____ Information provided
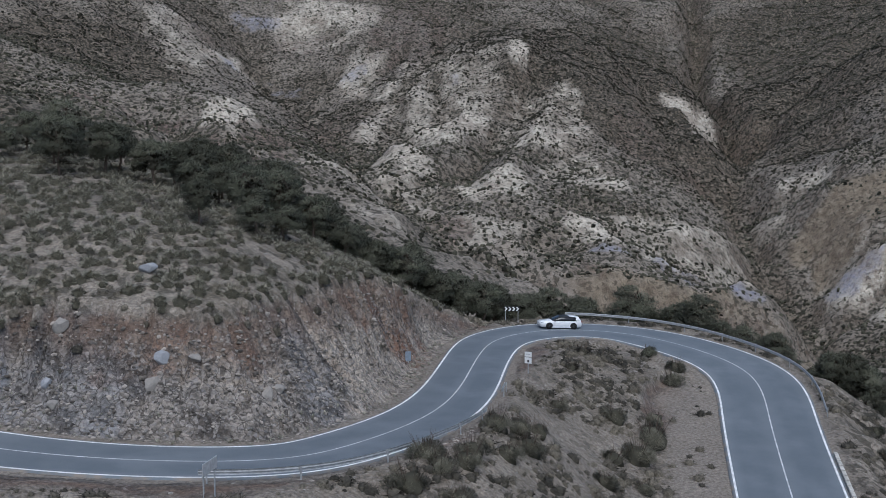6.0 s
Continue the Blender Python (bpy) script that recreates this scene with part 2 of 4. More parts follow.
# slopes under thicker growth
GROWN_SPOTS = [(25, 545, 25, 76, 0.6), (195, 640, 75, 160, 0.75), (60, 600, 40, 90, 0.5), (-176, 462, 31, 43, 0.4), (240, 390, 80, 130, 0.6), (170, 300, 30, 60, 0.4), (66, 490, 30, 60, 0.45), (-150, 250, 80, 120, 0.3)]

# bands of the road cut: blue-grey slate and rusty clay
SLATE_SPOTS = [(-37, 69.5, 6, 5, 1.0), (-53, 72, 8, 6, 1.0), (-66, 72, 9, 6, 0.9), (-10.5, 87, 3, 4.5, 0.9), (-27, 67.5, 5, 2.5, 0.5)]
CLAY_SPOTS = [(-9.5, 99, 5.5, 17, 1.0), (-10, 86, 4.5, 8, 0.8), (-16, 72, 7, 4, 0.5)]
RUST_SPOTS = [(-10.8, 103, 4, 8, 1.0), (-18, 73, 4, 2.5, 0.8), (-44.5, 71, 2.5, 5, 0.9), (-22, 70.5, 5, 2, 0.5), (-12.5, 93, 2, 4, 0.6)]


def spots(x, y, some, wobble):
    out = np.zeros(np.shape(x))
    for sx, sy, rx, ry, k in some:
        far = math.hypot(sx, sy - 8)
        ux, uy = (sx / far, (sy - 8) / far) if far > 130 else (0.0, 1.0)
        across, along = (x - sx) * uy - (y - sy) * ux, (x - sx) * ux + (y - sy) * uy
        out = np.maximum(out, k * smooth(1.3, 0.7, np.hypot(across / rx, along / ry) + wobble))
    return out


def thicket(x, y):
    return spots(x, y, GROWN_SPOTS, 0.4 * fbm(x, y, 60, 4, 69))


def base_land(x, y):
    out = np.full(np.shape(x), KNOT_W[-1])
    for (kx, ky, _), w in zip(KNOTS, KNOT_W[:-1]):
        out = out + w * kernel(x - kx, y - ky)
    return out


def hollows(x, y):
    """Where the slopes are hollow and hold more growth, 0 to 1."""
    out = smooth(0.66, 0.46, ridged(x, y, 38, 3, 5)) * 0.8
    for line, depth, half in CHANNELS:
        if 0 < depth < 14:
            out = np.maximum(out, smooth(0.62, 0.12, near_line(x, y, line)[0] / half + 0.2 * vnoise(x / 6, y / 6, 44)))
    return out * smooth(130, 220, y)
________
Problem details. Take the lines above from the one holding "Continue the Blender" to the last and output them exactly.

Exercise output.
Continue the Blender Python (bpy) script that recreates this scene with part 2 of 4. More parts follow.
# slopes under thicker growth
GROWN_SPOTS = [(25, 545, 25, 76, 0.6), (195, 640, 75, 160, 0.75), (60, 600, 40, 90, 0.5), (-176, 462, 31, 43, 0.4), (240, 390, 80, 130, 0.6), (170, 300, 30, 60, 0.4), (66, 490, 30, 60, 0.45), (-150, 250, 80, 120, 0.3)]

# bands of the road cut: blue-grey slate and rusty clay
SLATE_SPOTS = [(-37, 69.5, 6, 5, 1.0), (-53, 72, 8, 6, 1.0), (-66, 72, 9, 6, 0.9), (-10.5, 87, 3, 4.5, 0.9), (-27, 67.5, 5, 2.5, 0.5)]
CLAY_SPOTS = [(-9.5, 99, 5.5, 17, 1.0), (-10, 86, 4.5, 8, 0.8), (-16, 72, 7, 4, 0.5)]
RUST_SPOTS = [(-10.8, 103, 4, 8, 1.0), (-18, 73, 4, 2.5, 0.8), (-44.5, 71, 2.5, 5, 0.9), (-22, 70.5, 5, 2, 0.5), (-12.5, 93, 2, 4, 0.6)]


def spots(x, y, some, wobble):
    out = np.zeros(np.shape(x))
    for sx, sy, rx, ry, k in some:
        far = math.hypot(sx, sy - 8)
        ux, uy = (sx / far, (sy - 8) / far) if far > 130 else (0.0, 1.0)
        across, along = (x - sx) * uy - (y - sy) * ux, (x - sx) * ux + (y - sy) * uy
        out = np.maximum(out, k * smooth(1.3, 0.7, np.hypot(across / rx, along / ry) + wobble))
    return out


def thicket(x, y):
    return spots(x, y, GROWN_SPOTS, 0.4 * fbm(x, y, 60, 4, 69))


def base_land(x, y):
    out = np.full(np.shape(x), KNOT_W[-1])
    for (kx, ky, _), w in zip(KNOTS, KNOT_W[:-1]):
        out = out + w * kernel(x - kx, y - ky)
    return out


def hollows(x, y):
    """Where the slopes are hollow and hold more growth, 0 to 1."""
    out = smooth(0.66, 0.46, ridged(x, y, 38, 3, 5)) * 0.8
    for line, depth, half in CHANNELS:
        if 0 < depth < 14:
            out = np.maximum(out, smooth(0.62, 0.12, near_line(x, y, line)[0] / half + 0.2 * vnoise(x / 6, y / 6, 44)))
    return out * smooth(130, 220, y)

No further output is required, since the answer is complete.